劉禹錫作為中唐具有獨立風格的詩人,沒有受到“元和之風尚怪”文風的影響,而是另闢蹊徑形成了一種“雄奇”的詩風。

在《唐詩別裁》中有一首沒有詩題的劉禹錫的詩:

清晨等天壇,半路逢隱晦。疾行穿雨過,卻應視雲背。白雲照其上,風雷走於內。恍漾雪海翻,槎牙玉山碎。蛟龍露髭鬣,神鬼含變態。萬狀互生滅,百音以繁會。俯觀群動靜,始覺天宇大。山頂自晶明,人間已靄霈。豁然重昏斂,渙若春水潰。反照入鬆門,瀑流飛縞帶。

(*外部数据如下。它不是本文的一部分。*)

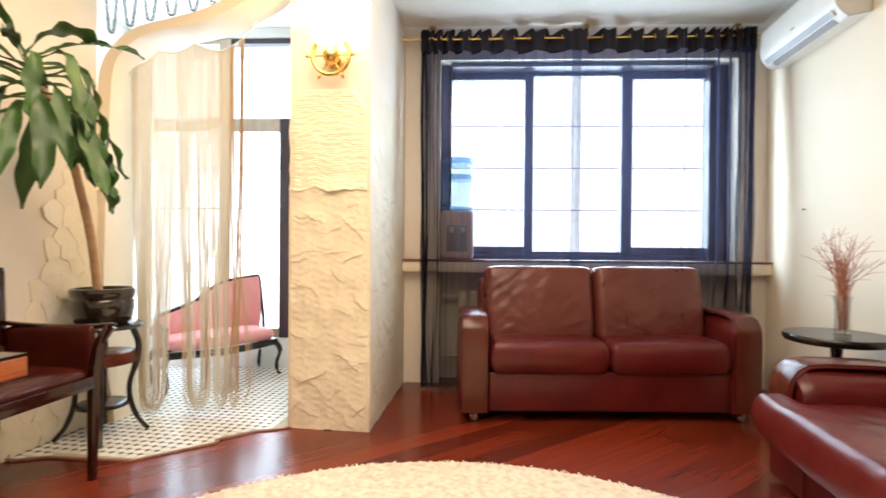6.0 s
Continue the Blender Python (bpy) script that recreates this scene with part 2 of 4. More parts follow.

遙光泛物色,餘韻吟天籟。洞府撞仙鍾,樹墟起夕靄。卻見山下侶,已知迷世代。問我何處來,我來雲雨外。

太陽照在雲背上,風雷伴隨著雨在天際之中,氣象壯觀,雲沒有固定形狀地在天際遊走,如此壯觀的雷雨場面,本來是駭人恐怖的,這樣一說卻多了幾分神異和新奇。人站在雨外觀雨,是種奇特的經歷,其景色也奇特。雲遮之處暗淡,雲未遮之處明亮,同在一個天宇下卻有著這樣的差異,這便是詩中所傳達出來的一種奇特的韻味。類似的作品還有《竹枝詞》:“楊柳青青江水平,聞郎江上踏歌聲。東邊日出西邊雨,道是無晴卻有晴。”從選材上來看一個是景物描寫,一個是雙關抒情,但是二者在自然景觀的選材上是相同的。

劉禹錫的兩首桃花詩是文學史上著名的掌故。唐高祖藉助道教立國,劉禹錫對著名道觀玄都觀裡的道士進行嘲諷,難免會為政敵找到可乘之機:“人嘉其才而薄其行。”劉禹錫本該在被貶十年之際就會召回京城任“南省郎”,但是兩句“玄都觀裡桃千樹,總是劉郎去後栽”就又被貶為播州刺史。劉禹錫不會不知道箇中緣由,但是他蔑視一切的氣魄讓他選取別人不敢吟詠的玄都觀裡的桃花和道士,來加以諷刺,而且還是一而再寫,歷遭被貶都沒有銷蝕掉劉禹錫內心對客觀事物發展正確的判斷和自信的力量。劉禹錫的諷刺是正確的,但貶謫並未消磨掉變革信心還是難得的,尤其是經歷二十多年的時間更是奇偉不凡。